━━ Collected material ━━

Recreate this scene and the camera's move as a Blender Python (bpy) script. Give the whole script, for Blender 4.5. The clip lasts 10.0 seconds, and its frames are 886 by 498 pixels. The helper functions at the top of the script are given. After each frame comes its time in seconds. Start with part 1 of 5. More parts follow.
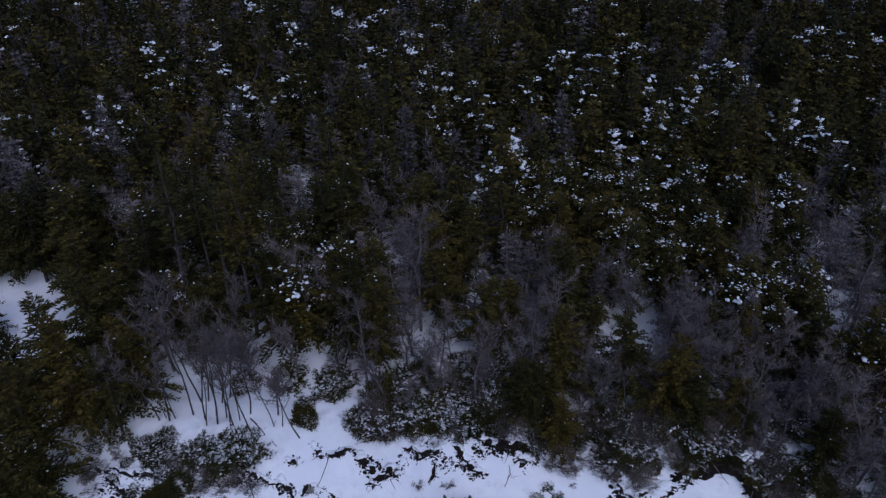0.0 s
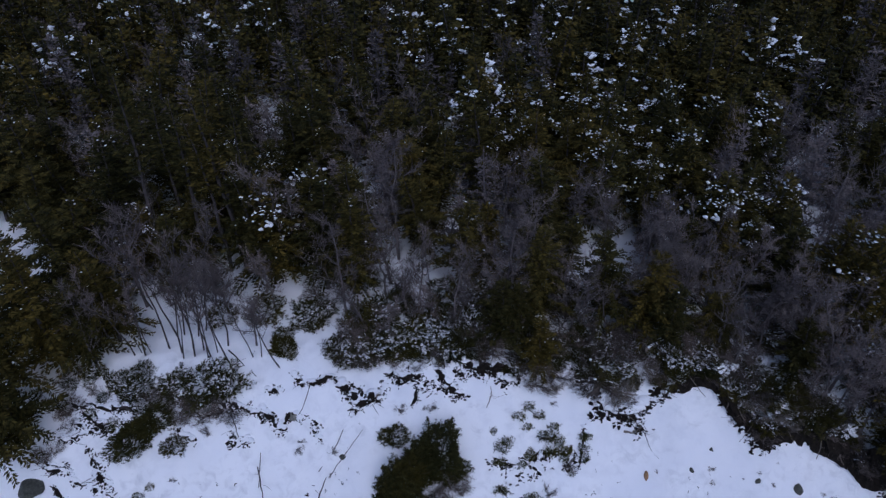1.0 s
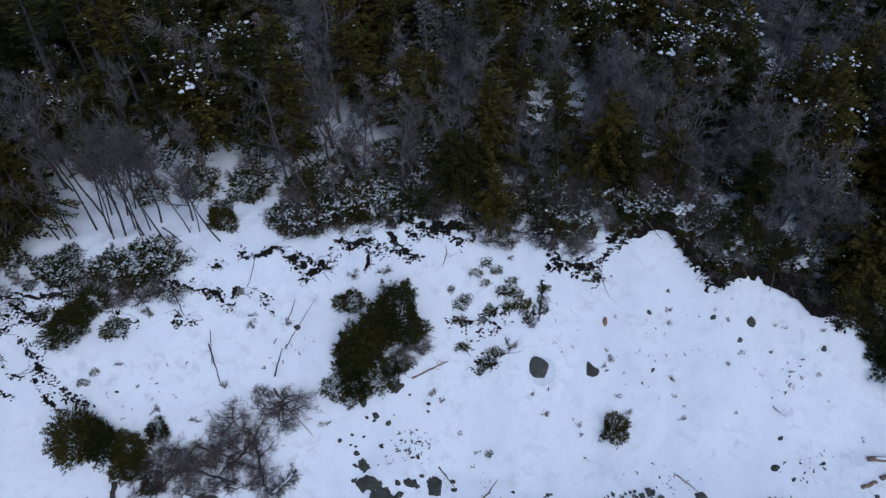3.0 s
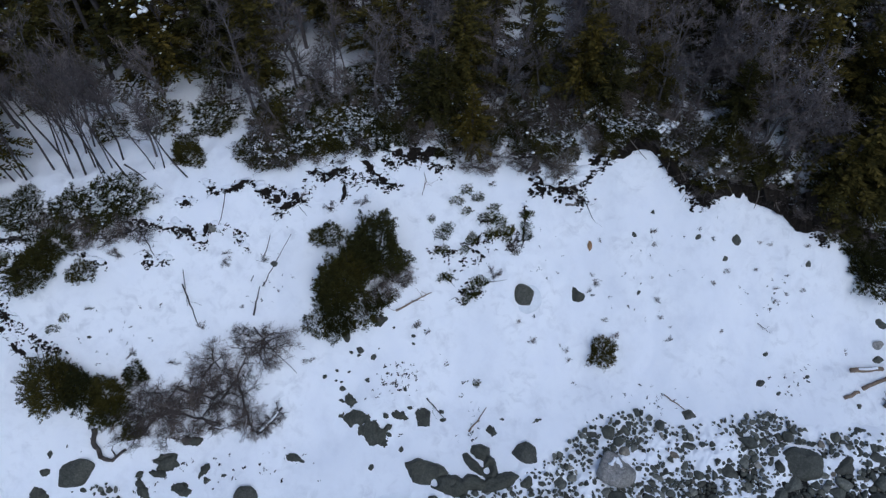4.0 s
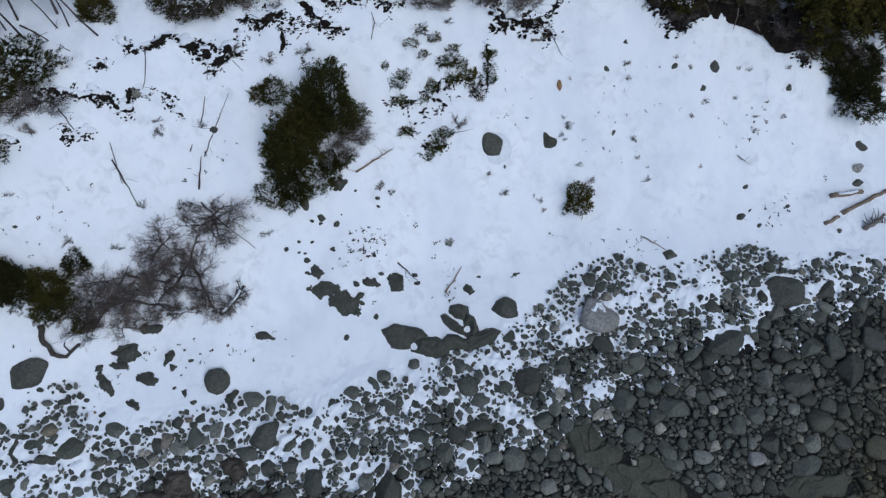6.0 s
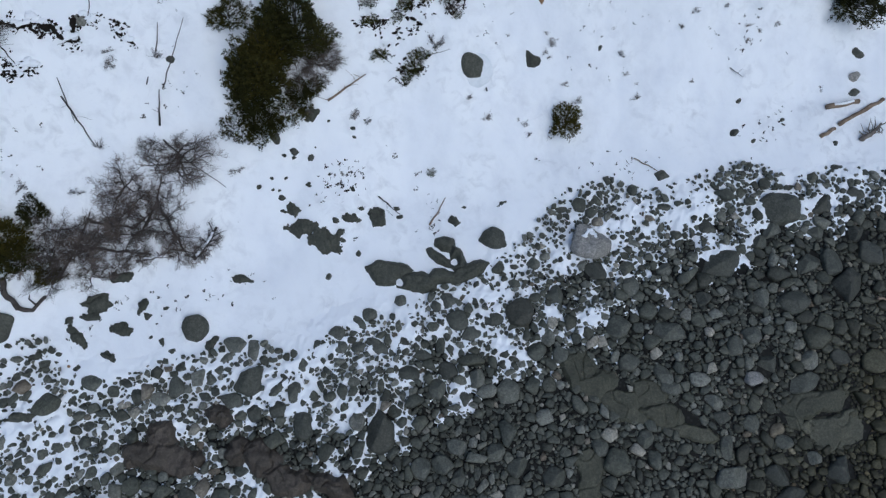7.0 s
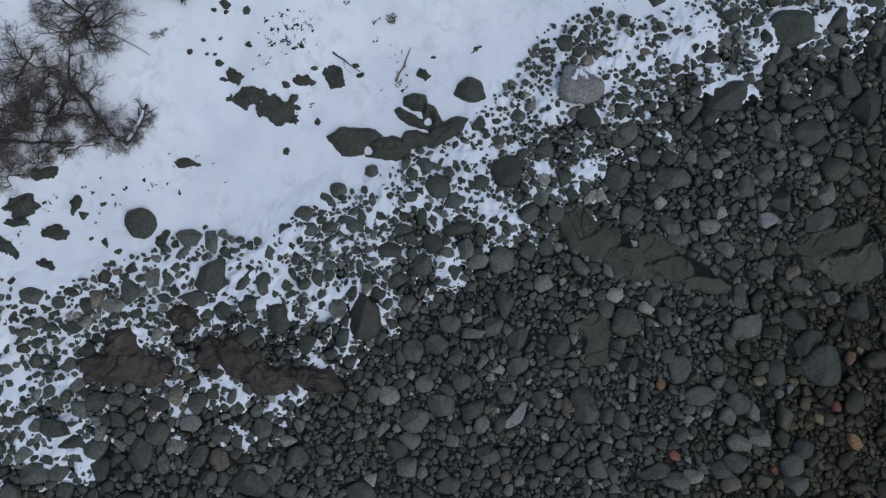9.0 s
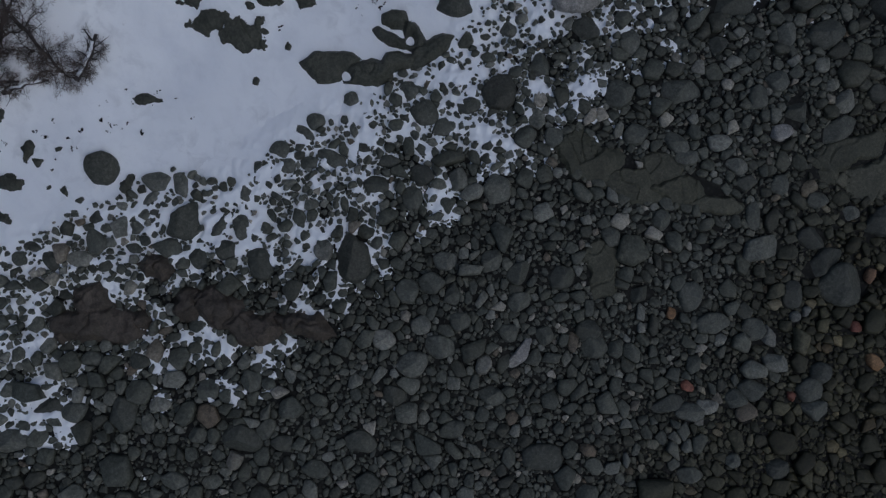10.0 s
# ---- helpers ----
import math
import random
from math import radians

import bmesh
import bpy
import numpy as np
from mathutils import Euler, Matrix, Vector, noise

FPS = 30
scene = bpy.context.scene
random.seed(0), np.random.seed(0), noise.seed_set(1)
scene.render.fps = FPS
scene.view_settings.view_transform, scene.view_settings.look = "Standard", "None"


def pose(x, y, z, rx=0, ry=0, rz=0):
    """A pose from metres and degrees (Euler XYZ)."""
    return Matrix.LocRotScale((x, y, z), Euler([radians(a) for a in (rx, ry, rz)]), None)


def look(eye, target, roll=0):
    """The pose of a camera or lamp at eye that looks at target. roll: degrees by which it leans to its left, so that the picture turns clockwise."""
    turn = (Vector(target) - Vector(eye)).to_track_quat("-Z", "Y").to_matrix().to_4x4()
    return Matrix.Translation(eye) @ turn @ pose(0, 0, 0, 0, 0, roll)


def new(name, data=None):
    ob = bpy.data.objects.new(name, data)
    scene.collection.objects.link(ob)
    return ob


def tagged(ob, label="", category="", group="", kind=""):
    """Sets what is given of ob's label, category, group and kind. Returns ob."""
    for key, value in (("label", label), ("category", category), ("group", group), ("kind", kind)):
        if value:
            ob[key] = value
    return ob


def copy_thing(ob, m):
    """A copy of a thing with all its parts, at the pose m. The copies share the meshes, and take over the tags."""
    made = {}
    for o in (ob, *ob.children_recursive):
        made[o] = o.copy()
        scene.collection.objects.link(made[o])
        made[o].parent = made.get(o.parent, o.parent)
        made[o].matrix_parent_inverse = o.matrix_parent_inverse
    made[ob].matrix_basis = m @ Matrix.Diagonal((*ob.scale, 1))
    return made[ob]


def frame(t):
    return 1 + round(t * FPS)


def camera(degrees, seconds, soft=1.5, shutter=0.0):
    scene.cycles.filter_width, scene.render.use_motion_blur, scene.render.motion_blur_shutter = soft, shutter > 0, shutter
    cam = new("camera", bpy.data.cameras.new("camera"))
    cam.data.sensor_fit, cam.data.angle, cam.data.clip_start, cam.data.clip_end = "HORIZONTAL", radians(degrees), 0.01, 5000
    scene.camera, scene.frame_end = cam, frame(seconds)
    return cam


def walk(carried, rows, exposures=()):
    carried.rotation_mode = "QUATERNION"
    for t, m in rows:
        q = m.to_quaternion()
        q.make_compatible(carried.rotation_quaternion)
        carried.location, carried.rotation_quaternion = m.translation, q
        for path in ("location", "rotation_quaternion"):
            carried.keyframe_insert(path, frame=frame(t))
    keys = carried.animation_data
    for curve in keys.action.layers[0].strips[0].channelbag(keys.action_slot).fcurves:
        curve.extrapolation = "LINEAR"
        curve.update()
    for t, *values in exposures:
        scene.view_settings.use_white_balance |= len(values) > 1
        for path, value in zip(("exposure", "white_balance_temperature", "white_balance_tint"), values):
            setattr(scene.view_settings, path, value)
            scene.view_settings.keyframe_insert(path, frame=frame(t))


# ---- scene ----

━━━

_Do this_
Quote the data above in full, leaving out the pictures it holds.

_Task output_
Recreate this scene and the camera's move as a Blender Python (bpy) script. Give the whole script, for Blender 4.5. The clip lasts 10.0 seconds, and its frames are 886 by 498 pixels. The helper functions at the top of the script are given. After each frame comes its time in seconds. Start with part 1 of 5. More parts follow.
0.0 s
1.0 s
3.0 s
4.0 s
6.0 s
7.0 s
9.0 s
10.0 s
# ---- helpers ----
import math
import random
from math import radians

import bmesh
import bpy
import numpy as np
from mathutils import Euler, Matrix, Vector, noise

FPS = 30
scene = bpy.context.scene
random.seed(0), np.random.seed(0), noise.seed_set(1)
scene.render.fps = FPS
scene.view_settings.view_transform, scene.view_settings.look = "Standard", "None"


def pose(x, y, z, rx=0, ry=0, rz=0):
    """A pose from metres and degrees (Euler XYZ)."""
    return Matrix.LocRotScale((x, y, z), Euler([radians(a) for a in (rx, ry, rz)]), None)


def look(eye, target, roll=0):
    """The pose of a camera or lamp at eye that looks at target. roll: degrees by which it leans to its left, so that the picture turns clockwise."""
    turn = (Vector(target) - Vector(eye)).to_track_quat("-Z", "Y").to_matrix().to_4x4()
    return Matrix.Translation(eye) @ turn @ pose(0, 0, 0, 0, 0, roll)


def new(name, data=None):
    ob = bpy.data.objects.new(name, data)
    scene.collection.objects.link(ob)
    return ob


def tagged(ob, label="", category="", group="", kind=""):
    """Sets what is given of ob's label, category, group and kind. Returns ob."""
    for key, value in (("label", label), ("category", category), ("group", group), ("kind", kind)):
        if value:
            ob[key] = value
    return ob


def copy_thing(ob, m):
    """A copy of a thing with all its parts, at the pose m. The copies share the meshes, and take over the tags."""
    made = {}
    for o in (ob, *ob.children_recursive):
        made[o] = o.copy()
        scene.collection.objects.link(made[o])
        made[o].parent = made.get(o.parent, o.parent)
        made[o].matrix_parent_inverse = o.matrix_parent_inverse
    made[ob].matrix_basis = m @ Matrix.Diagonal((*ob.scale, 1))
    return made[ob]


def frame(t):
    return 1 + round(t * FPS)


def camera(degrees, seconds, soft=1.5, shutter=0.0):
    scene.cycles.filter_width, scene.render.use_motion_blur, scene.render.motion_blur_shutter = soft, shutter > 0, shutter
    cam = new("camera", bpy.data.cameras.new("camera"))
    cam.data.sensor_fit, cam.data.angle, cam.data.clip_start, cam.data.clip_end = "HORIZONTAL", radians(degrees), 0.01, 5000
    scene.camera, scene.frame_end = cam, frame(seconds)
    return cam


def walk(carried, rows, exposures=()):
    carried.rotation_mode = "QUATERNION"
    for t, m in rows:
        q = m.to_quaternion()
        q.make_compatible(carried.rotation_quaternion)
        carried.location, carried.rotation_quaternion = m.translation, q
        for path in ("location", "rotation_quaternion"):
            carried.keyframe_insert(path, frame=frame(t))
    keys = carried.animation_data
    for curve in keys.action.layers[0].strips[0].channelbag(keys.action_slot).fcurves:
        curve.extrapolation = "LINEAR"
        curve.update()
    for t, *values in exposures:
        scene.view_settings.use_white_balance |= len(values) > 1
        for path, value in zip(("exposure", "white_balance_temperature", "white_balance_tint"), values):
            setattr(scene.view_settings, path, value)
            scene.view_settings.keyframe_insert(path, frame=frame(t))


# ---- scene ----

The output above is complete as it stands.